Clips as scene scripts
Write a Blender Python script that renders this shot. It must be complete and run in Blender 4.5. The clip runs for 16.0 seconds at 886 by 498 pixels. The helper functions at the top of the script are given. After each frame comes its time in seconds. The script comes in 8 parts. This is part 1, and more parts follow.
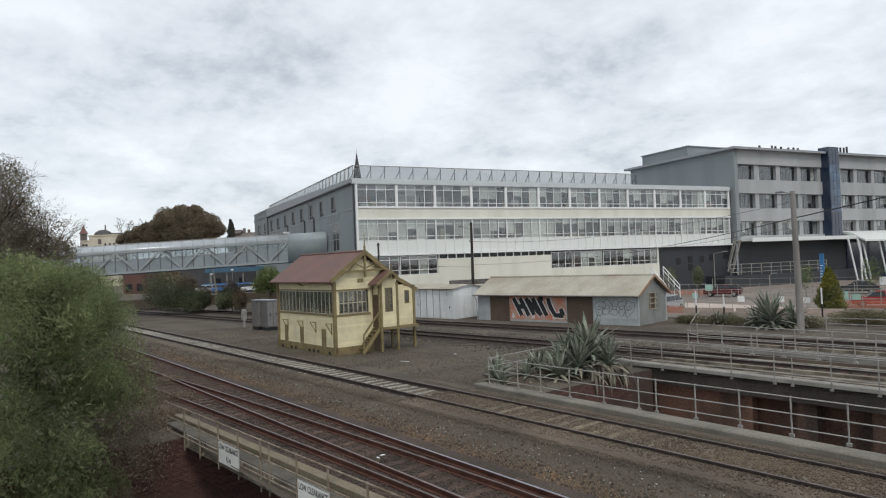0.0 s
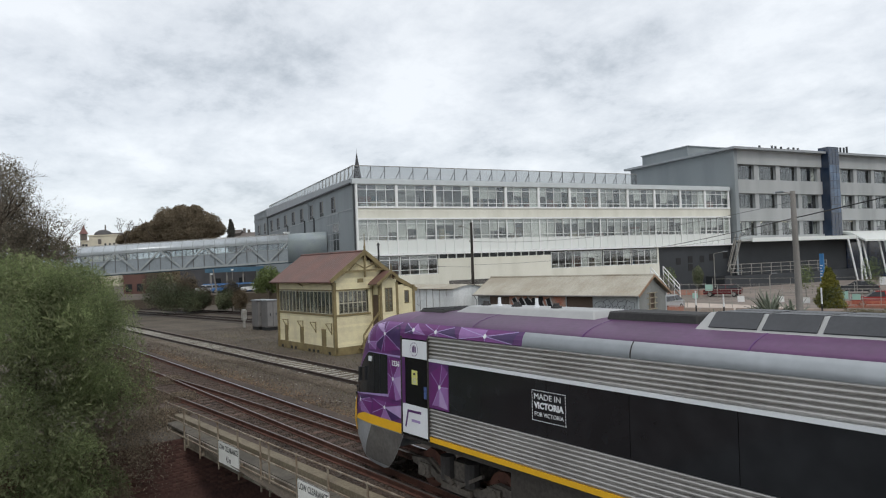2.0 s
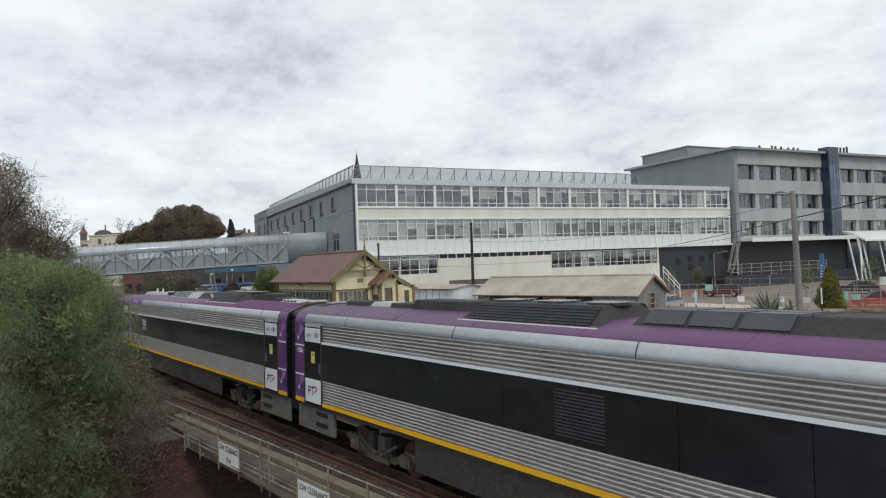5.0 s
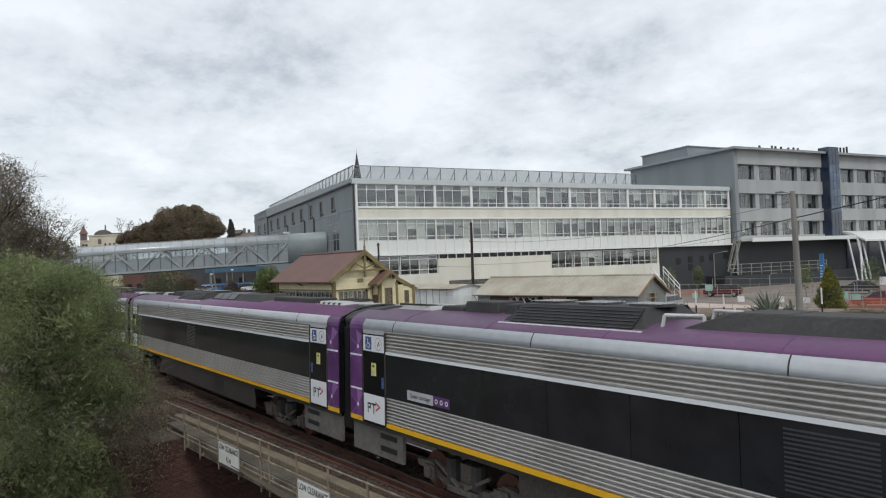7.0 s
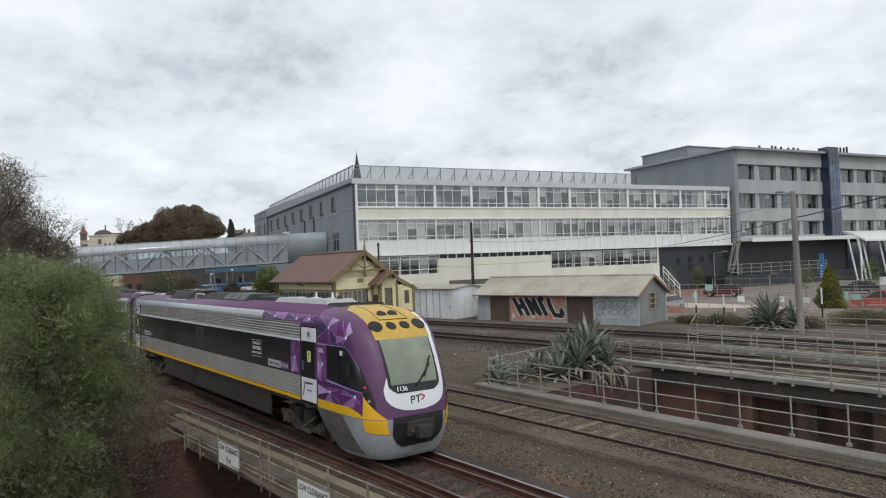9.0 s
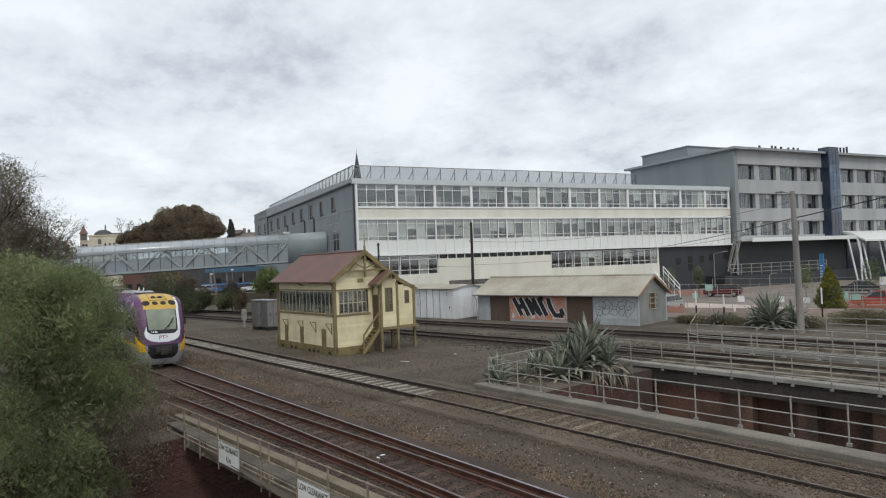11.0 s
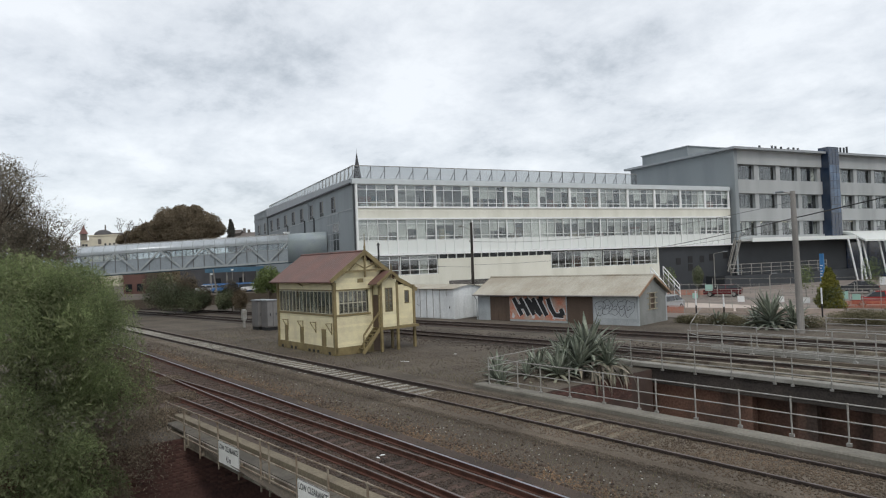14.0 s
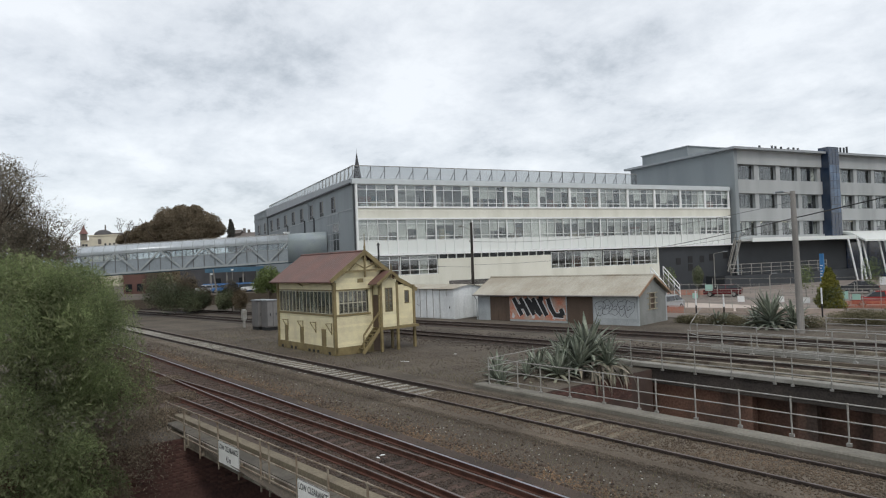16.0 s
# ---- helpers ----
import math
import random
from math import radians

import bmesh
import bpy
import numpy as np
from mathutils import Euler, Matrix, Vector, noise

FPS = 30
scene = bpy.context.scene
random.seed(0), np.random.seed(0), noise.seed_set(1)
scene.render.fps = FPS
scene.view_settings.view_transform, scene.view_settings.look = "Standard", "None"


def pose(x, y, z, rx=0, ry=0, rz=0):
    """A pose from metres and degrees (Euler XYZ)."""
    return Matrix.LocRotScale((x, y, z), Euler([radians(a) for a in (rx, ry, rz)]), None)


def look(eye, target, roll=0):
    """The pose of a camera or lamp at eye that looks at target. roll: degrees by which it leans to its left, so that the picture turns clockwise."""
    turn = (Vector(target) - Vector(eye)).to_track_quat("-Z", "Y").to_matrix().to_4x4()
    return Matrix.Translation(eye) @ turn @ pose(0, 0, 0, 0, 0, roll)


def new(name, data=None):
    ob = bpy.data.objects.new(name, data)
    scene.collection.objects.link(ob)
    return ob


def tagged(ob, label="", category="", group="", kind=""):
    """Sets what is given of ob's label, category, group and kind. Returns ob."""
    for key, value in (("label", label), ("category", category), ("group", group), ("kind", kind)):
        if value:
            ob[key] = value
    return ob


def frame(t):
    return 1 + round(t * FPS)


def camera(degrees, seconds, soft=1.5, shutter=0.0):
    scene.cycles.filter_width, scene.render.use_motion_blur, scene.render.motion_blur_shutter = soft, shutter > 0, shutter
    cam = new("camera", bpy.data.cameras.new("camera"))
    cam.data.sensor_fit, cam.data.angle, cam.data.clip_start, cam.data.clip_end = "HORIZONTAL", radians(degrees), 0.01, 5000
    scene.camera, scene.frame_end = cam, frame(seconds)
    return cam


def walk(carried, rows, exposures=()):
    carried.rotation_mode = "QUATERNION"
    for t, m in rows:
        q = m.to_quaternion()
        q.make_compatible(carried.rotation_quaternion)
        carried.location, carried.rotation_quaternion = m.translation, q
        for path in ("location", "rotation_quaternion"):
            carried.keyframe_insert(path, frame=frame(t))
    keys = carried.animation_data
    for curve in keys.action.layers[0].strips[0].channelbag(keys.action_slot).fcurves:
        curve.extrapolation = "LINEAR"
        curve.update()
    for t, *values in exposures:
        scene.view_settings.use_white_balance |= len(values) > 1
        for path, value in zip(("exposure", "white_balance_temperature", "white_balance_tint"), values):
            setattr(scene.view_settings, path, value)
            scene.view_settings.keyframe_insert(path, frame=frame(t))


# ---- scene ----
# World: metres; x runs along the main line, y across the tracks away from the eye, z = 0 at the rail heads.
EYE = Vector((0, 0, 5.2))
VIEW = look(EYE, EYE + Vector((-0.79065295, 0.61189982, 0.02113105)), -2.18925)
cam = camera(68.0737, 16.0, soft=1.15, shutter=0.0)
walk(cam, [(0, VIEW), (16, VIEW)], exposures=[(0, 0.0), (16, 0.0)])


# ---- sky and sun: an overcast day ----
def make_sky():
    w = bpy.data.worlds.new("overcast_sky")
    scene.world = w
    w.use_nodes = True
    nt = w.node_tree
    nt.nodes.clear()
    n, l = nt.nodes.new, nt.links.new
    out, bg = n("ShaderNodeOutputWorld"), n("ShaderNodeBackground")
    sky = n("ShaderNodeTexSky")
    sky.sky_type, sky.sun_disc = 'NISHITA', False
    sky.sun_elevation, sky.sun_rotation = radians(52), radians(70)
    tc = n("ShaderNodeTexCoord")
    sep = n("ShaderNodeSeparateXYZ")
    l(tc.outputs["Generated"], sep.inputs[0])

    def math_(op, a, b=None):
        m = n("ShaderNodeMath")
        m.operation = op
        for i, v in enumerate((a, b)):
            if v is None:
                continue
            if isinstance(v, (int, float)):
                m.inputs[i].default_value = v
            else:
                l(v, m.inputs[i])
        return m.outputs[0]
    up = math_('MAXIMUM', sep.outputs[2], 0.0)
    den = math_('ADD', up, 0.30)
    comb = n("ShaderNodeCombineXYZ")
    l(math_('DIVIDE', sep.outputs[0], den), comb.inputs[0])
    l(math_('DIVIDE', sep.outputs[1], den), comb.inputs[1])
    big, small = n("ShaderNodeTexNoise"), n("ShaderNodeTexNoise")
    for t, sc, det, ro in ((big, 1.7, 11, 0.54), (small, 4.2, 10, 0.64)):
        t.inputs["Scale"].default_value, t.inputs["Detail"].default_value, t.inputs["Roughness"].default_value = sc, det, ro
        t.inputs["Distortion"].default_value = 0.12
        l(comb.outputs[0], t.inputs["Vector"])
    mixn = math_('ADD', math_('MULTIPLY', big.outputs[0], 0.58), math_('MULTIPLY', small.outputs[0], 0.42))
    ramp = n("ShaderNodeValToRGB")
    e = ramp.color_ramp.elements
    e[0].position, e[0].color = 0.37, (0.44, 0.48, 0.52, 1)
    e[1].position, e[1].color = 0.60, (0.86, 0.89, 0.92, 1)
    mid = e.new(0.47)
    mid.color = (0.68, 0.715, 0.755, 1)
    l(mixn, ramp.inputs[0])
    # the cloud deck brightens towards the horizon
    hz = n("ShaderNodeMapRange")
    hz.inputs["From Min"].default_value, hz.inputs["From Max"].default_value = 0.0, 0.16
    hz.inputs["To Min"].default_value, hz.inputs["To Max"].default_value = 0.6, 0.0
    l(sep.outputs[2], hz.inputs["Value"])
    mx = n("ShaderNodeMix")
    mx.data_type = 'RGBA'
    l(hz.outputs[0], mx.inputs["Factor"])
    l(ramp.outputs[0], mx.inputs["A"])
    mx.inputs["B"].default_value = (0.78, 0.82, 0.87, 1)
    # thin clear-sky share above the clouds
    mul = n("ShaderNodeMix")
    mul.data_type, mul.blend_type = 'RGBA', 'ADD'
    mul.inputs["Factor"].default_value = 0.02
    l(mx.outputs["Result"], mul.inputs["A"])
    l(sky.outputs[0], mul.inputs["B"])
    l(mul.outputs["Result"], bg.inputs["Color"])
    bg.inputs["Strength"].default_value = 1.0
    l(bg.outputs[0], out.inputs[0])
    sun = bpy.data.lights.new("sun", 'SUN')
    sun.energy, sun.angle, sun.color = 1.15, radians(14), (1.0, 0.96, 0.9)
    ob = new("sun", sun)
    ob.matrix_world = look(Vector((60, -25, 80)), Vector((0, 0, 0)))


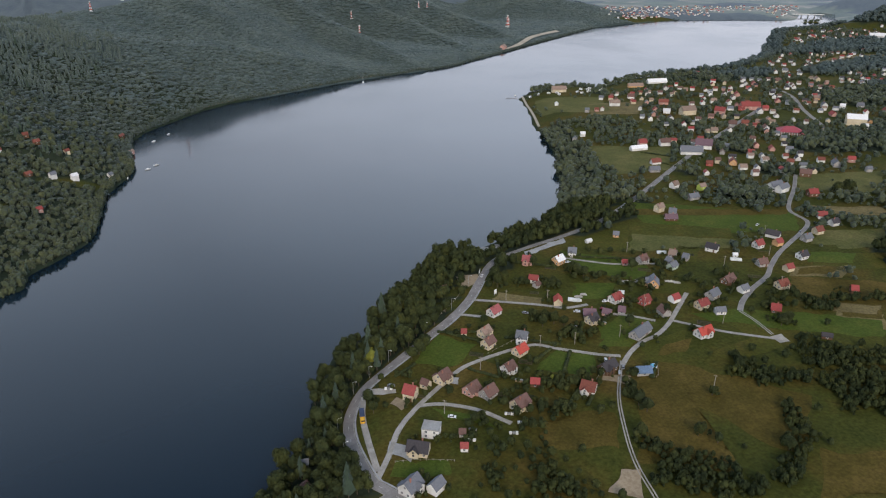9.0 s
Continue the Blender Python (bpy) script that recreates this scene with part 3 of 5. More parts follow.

To do: Give all the entries again exactly, dropping each picture.

Result:
Write a Blender Python script that renders this shot. It must be complete and run in Blender 4.5. The clip runs for 16.0 seconds at 886 by 498 pixels. The helper functions at the top of the script are given. After each frame comes its time in seconds. The script comes in 8 parts. This is part 1, and more parts follow.
0.0 s
2.0 s
5.0 s
7.0 s
9.0 s
11.0 s
14.0 s
16.0 s
# ---- helpers ----
import math
import random
from math import radians

import bmesh
import bpy
import numpy as np
from mathutils import Euler, Matrix, Vector, noise

FPS = 30
scene = bpy.context.scene
random.seed(0), np.random.seed(0), noise.seed_set(1)
scene.render.fps = FPS
scene.view_settings.view_transform, scene.view_settings.look = "Standard", "None"


def pose(x, y, z, rx=0, ry=0, rz=0):
    """A pose from metres and degrees (Euler XYZ)."""
    return Matrix.LocRotScale((x, y, z), Euler([radians(a) for a in (rx, ry, rz)]), None)


def look(eye, target, roll=0):
    """The pose of a camera or lamp at eye that looks at target. roll: degrees by which it leans to its left, so that the picture turns clockwise."""
    turn = (Vector(target) - Vector(eye)).to_track_quat("-Z", "Y").to_matrix().to_4x4()
    return Matrix.Translation(eye) @ turn @ pose(0, 0, 0, 0, 0, roll)


def new(name, data=None):
    ob = bpy.data.objects.new(name, data)
    scene.collection.objects.link(ob)
    return ob


def tagged(ob, label="", category="", group="", kind=""):
    """Sets what is given of ob's label, category, group and kind. Returns ob."""
    for key, value in (("label", label), ("category", category), ("group", group), ("kind", kind)):
        if value:
            ob[key] = value
    return ob


def frame(t):
    return 1 + round(t * FPS)


def camera(degrees, seconds, soft=1.5, shutter=0.0):
    scene.cycles.filter_width, scene.render.use_motion_blur, scene.render.motion_blur_shutter = soft, shutter > 0, shutter
    cam = new("camera", bpy.data.cameras.new("camera"))
    cam.data.sensor_fit, cam.data.angle, cam.data.clip_start, cam.data.clip_end = "HORIZONTAL", radians(degrees), 0.01, 5000
    scene.camera, scene.frame_end = cam, frame(seconds)
    return cam


def walk(carried, rows, exposures=()):
    carried.rotation_mode = "QUATERNION"
    for t, m in rows:
        q = m.to_quaternion()
        q.make_compatible(carried.rotation_quaternion)
        carried.location, carried.rotation_quaternion = m.translation, q
        for path in ("location", "rotation_quaternion"):
            carried.keyframe_insert(path, frame=frame(t))
    keys = carried.animation_data
    for curve in keys.action.layers[0].strips[0].channelbag(keys.action_slot).fcurves:
        curve.extrapolation = "LINEAR"
        curve.update()
    for t, *values in exposures:
        scene.view_settings.use_white_balance |= len(values) > 1
        for path, value in zip(("exposure", "white_balance_temperature", "white_balance_tint"), values):
            setattr(scene.view_settings, path, value)
            scene.view_settings.keyframe_insert(path, frame=frame(t))


# ---- scene ----
# World: metres; x runs along the main line, y across the tracks away from the eye, z = 0 at the rail heads.
EYE = Vector((0, 0, 5.2))
VIEW = look(EYE, EYE + Vector((-0.79065295, 0.61189982, 0.02113105)), -2.18925)
cam = camera(68.0737, 16.0, soft=1.15, shutter=0.0)
walk(cam, [(0, VIEW), (16, VIEW)], exposures=[(0, 0.0), (16, 0.0)])


# ---- sky and sun: an overcast day ----
def make_sky():
    w = bpy.data.worlds.new("overcast_sky")
    scene.world = w
    w.use_nodes = True
    nt = w.node_tree
    nt.nodes.clear()
    n, l = nt.nodes.new, nt.links.new
    out, bg = n("ShaderNodeOutputWorld"), n("ShaderNodeBackground")
    sky = n("ShaderNodeTexSky")
    sky.sky_type, sky.sun_disc = 'NISHITA', False
    sky.sun_elevation, sky.sun_rotation = radians(52), radians(70)
    tc = n("ShaderNodeTexCoord")
    sep = n("ShaderNodeSeparateXYZ")
    l(tc.outputs["Generated"], sep.inputs[0])

    def math_(op, a, b=None):
        m = n("ShaderNodeMath")
        m.operation = op
        for i, v in enumerate((a, b)):
            if v is None:
                continue
            if isinstance(v, (int, float)):
                m.inputs[i].default_value = v
            else:
                l(v, m.inputs[i])
        return m.outputs[0]
    up = math_('MAXIMUM', sep.outputs[2], 0.0)
    den = math_('ADD', up, 0.30)
    comb = n("ShaderNodeCombineXYZ")
    l(math_('DIVIDE', sep.outputs[0], den), comb.inputs[0])
    l(math_('DIVIDE', sep.outputs[1], den), comb.inputs[1])
    big, small = n("ShaderNodeTexNoise"), n("ShaderNodeTexNoise")
    for t, sc, det, ro in ((big, 1.7, 11, 0.54), (small, 4.2, 10, 0.64)):
        t.inputs["Scale"].default_value, t.inputs["Detail"].default_value, t.inputs["Roughness"].default_value = sc, det, ro
        t.inputs["Distortion"].default_value = 0.12
        l(comb.outputs[0], t.inputs["Vector"])
    mixn = math_('ADD', math_('MULTIPLY', big.outputs[0], 0.58), math_('MULTIPLY', small.outputs[0], 0.42))
    ramp = n("ShaderNodeValToRGB")
    e = ramp.color_ramp.elements
    e[0].position, e[0].color = 0.37, (0.44, 0.48, 0.52, 1)
    e[1].position, e[1].color = 0.60, (0.86, 0.89, 0.92, 1)
    mid = e.new(0.47)
    mid.color = (0.68, 0.715, 0.755, 1)
    l(mixn, ramp.inputs[0])
    # the cloud deck brightens towards the horizon
    hz = n("ShaderNodeMapRange")
    hz.inputs["From Min"].default_value, hz.inputs["From Max"].default_value = 0.0, 0.16
    hz.inputs["To Min"].default_value, hz.inputs["To Max"].default_value = 0.6, 0.0
    l(sep.outputs[2], hz.inputs["Value"])
    mx = n("ShaderNodeMix")
    mx.data_type = 'RGBA'
    l(hz.outputs[0], mx.inputs["Factor"])
    l(ramp.outputs[0], mx.inputs["A"])
    mx.inputs["B"].default_value = (0.78, 0.82, 0.87, 1)
    # thin clear-sky share above the clouds
    mul = n("ShaderNodeMix")
    mul.data_type, mul.blend_type = 'RGBA', 'ADD'
    mul.inputs["Factor"].default_value = 0.02
    l(mx.outputs["Result"], mul.inputs["A"])
    l(sky.outputs[0], mul.inputs["B"])
    l(mul.outputs["Result"], bg.inputs["Color"])
    bg.inputs["Strength"].default_value = 1.0
    l(bg.outputs[0], out.inputs[0])
    sun = bpy.data.lights.new("sun", 'SUN')
    sun.energy, sun.angle, sun.color = 1.15, radians(14), (1.0, 0.96, 0.9)
    ob = new("sun", sun)
    ob.matrix_world = look(Vector((60, -25, 80)), Vector((0, 0, 0)))


9.0 s
Continue the Blender Python (bpy) script that recreates this scene with part 3 of 5. More parts follow.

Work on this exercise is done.